◆ **Supplied data**:
--------

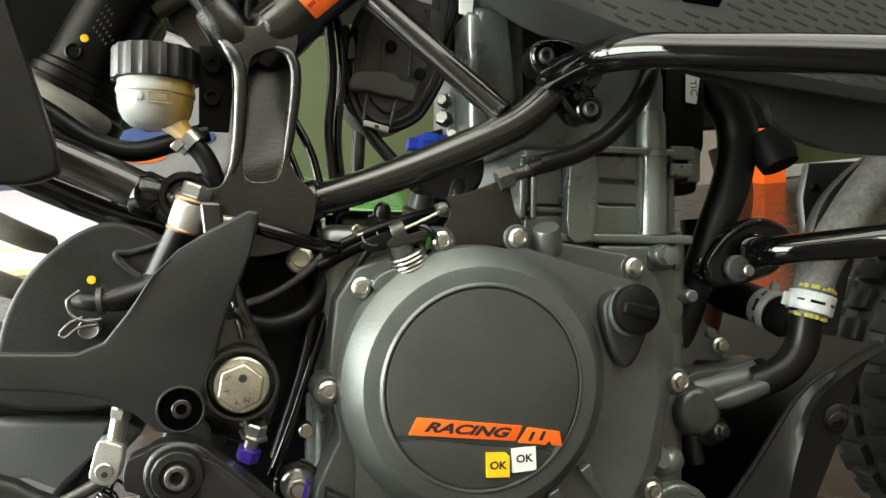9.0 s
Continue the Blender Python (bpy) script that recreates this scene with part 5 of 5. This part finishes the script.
part("label", slab([(-59, 264), (-38, 260), (-40, 250), (-61, 254)], 64.2, 66, 0), WHITE_PAPER, tb)
for k in range(2):
    part("text_bar", slab([(-57, 260.6 - k * 3.4), (-48, 258.9 - k * 3.4), (-48.3, 257.3 - k * 3.4), (-57.3, 259 - k * 3.4)], 63.9, 65, 0), INK_AND_HOLES, tb)
part("code_square", slab([(-46, 259), (-41.4, 258.1), (-42.4, 253), (-47, 253.9)], 63.9, 65, 0), INK_AND_HOLES, tb)
part("grey_stand", slab([(-25, 236), (2, 226), (5, 150), (-22, 150)], 22, 60, 6, 4), CAST, bike, "smooth grey casting under the side shroud")
part("wire_tag", slab([(-29, 247), (-19, 244), (-20, 231), (-29, 234)], 28, 30, 0.4, 1), WHITE_PAPER, bike, "white wrapped tag on a thin wire")
part("airbox", block(-60, 10, 110, 190, 220, 330, 15, 2), DARK_PLASTIC, bike, "dark airbox behind the throttle cover")

# ---- brake fluid reservoir ----
res = part("fluid_reservoir", lathe([(0, -31), (11, -31), (15.5, -29.6), (19.6, -26), (22.2, -21), (23.4, -15), (23.7, -10.5), (24.6, -9.5), (24.6, -6.5), (23.8, -5), (23.8, 2), (0, 2)], (-224, 60, 181), (0.02, 0, 1), 44), FLUID, bike, "milky brake fluid bottle with a ribbed black cap")
capm = bmesh.new()
prof = []
for k in range(96):
    a = 2 * math.pi * k / 96
    prof.append((a, 26.6 + (1.0 if (k // 3) % 2 else -0.4)))
rings = [[capm.verts.new(((-224 + r * s * math.cos(a)) * 0.001, (60 + r * s * math.sin(a)) * 0.001, z * 0.001)) for a, r in prof] for z, s in ((180, 0.94), (180.6, 1.0), (199, 1.0), (201, 0.96))]
for a, b in zip(rings, rings[1:]):
    for k in range(96):
        capm.faces.new((a[k], a[(k + 1) % 96], b[(k + 1) % 96], b[k]))
capm.faces.new(rings[0])
capm.faces.new(rings[-1][::-1])
part("cap", capm, PLASTIC, res, "black ribbed screw cap")
letters("MIN", 4.6, (-219, 35.4, 166.5), res, FLUID, 0, 0.3)
part("level_frame", sweep([(-226, 36.2, 163.5), (-212, 37.4, 163.5), (-212, 37.2, 170), (-226, 36, 170), (-226, 36.2, 163.5)], 0.45, 6, smooth=False), FLUID, res)
part("level_window", block(-233, -229, 36, 38, 164.5, 169.5, 0.5, 1), WHITE_PLASTIC, res)
part("spout", sweep([(-214, 58, 156), (-208, 55, 149), (-201, 52, 141)], [9, 7, 6], 16), FLUID, res)
clip = part("hose_clip", lathe([(8.4, -4), (9.4, -4), (9.4, 4), (8.4, 4)], (-202, 51, 142), (0.7, 0, -0.7), 26), STEEL, res, "spring steel hose clip")
part("clip_ear", block(-212, -206, 42, 46, 134, 142, 0.6, 1, turn=(0, 40, 0)), STEEL, clip)
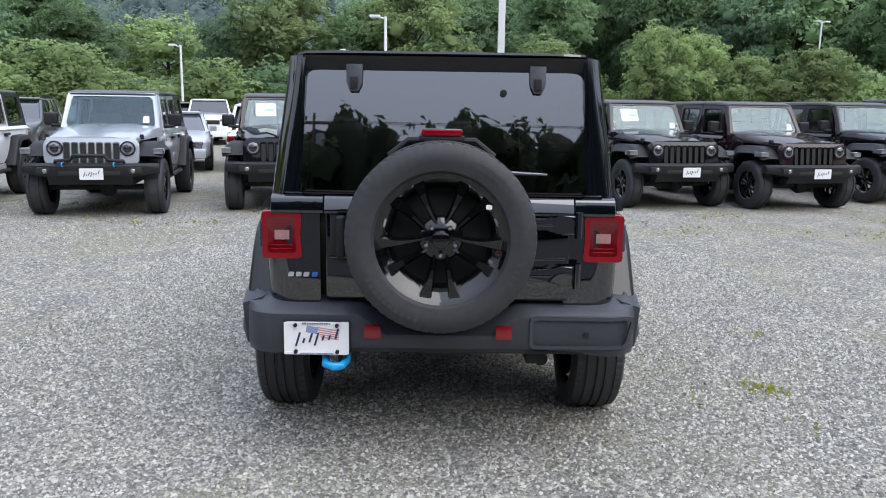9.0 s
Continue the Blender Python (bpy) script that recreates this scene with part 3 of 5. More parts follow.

--------

◆ **Work to be completed**:
In this exercise, set down all of the data exactly, without the pictures.

◆ **Finished task**:
9.0 s
Continue the Blender Python (bpy) script that recreates this scene with part 5 of 5. This part finishes the script.
part("label", slab([(-59, 264), (-38, 260), (-40, 250), (-61, 254)], 64.2, 66, 0), WHITE_PAPER, tb)
for k in range(2):
    part("text_bar", slab([(-57, 260.6 - k * 3.4), (-48, 258.9 - k * 3.4), (-48.3, 257.3 - k * 3.4), (-57.3, 259 - k * 3.4)], 63.9, 65, 0), INK_AND_HOLES, tb)
part("code_square", slab([(-46, 259), (-41.4, 258.1), (-42.4, 253), (-47, 253.9)], 63.9, 65, 0), INK_AND_HOLES, tb)
part("grey_stand", slab([(-25, 236), (2, 226), (5, 150), (-22, 150)], 22, 60, 6, 4), CAST, bike, "smooth grey casting under the side shroud")
part("wire_tag", slab([(-29, 247), (-19, 244), (-20, 231), (-29, 234)], 28, 30, 0.4, 1), WHITE_PAPER, bike, "white wrapped tag on a thin wire")
part("airbox", block(-60, 10, 110, 190, 220, 330, 15, 2), DARK_PLASTIC, bike, "dark airbox behind the throttle cover")

# ---- brake fluid reservoir ----
res = part("fluid_reservoir", lathe([(0, -31), (11, -31), (15.5, -29.6), (19.6, -26), (22.2, -21), (23.4, -15), (23.7, -10.5), (24.6, -9.5), (24.6, -6.5), (23.8, -5), (23.8, 2), (0, 2)], (-224, 60, 181), (0.02, 0, 1), 44), FLUID, bike, "milky brake fluid bottle with a ribbed black cap")
capm = bmesh.new()
prof = []
for k in range(96):
    a = 2 * math.pi * k / 96
    prof.append((a, 26.6 + (1.0 if (k // 3) % 2 else -0.4)))
rings = [[capm.verts.new(((-224 + r * s * math.cos(a)) * 0.001, (60 + r * s * math.sin(a)) * 0.001, z * 0.001)) for a, r in prof] for z, s in ((180, 0.94), (180.6, 1.0), (199, 1.0), (201, 0.96))]
for a, b in zip(rings, rings[1:]):
    for k in range(96):
        capm.faces.new((a[k], a[(k + 1) % 96], b[(k + 1) % 96], b[k]))
capm.faces.new(rings[0])
capm.faces.new(rings[-1][::-1])
part("cap", capm, PLASTIC, res, "black ribbed screw cap")
letters("MIN", 4.6, (-219, 35.4, 166.5), res, FLUID, 0, 0.3)
part("level_frame", sweep([(-226, 36.2, 163.5), (-212, 37.4, 163.5), (-212, 37.2, 170), (-226, 36, 170), (-226, 36.2, 163.5)], 0.45, 6, smooth=False), FLUID, res)
part("level_window", block(-233, -229, 36, 38, 164.5, 169.5, 0.5, 1), WHITE_PLASTIC, res)
part("spout", sweep([(-214, 58, 156), (-208, 55, 149), (-201, 52, 141)], [9, 7, 6], 16), FLUID, res)
clip = part("hose_clip", lathe([(8.4, -4), (9.4, -4), (9.4, 4), (8.4, 4)], (-202, 51, 142), (0.7, 0, -0.7), 26), STEEL, res, "spring steel hose clip")
part("clip_ear", block(-212, -206, 42, 46, 134, 142, 0.6, 1, turn=(0, 40, 0)), STEEL, clip)
9.0 s
Continue the Blender Python (bpy) script that recreates this scene with part 3 of 5. More parts follow.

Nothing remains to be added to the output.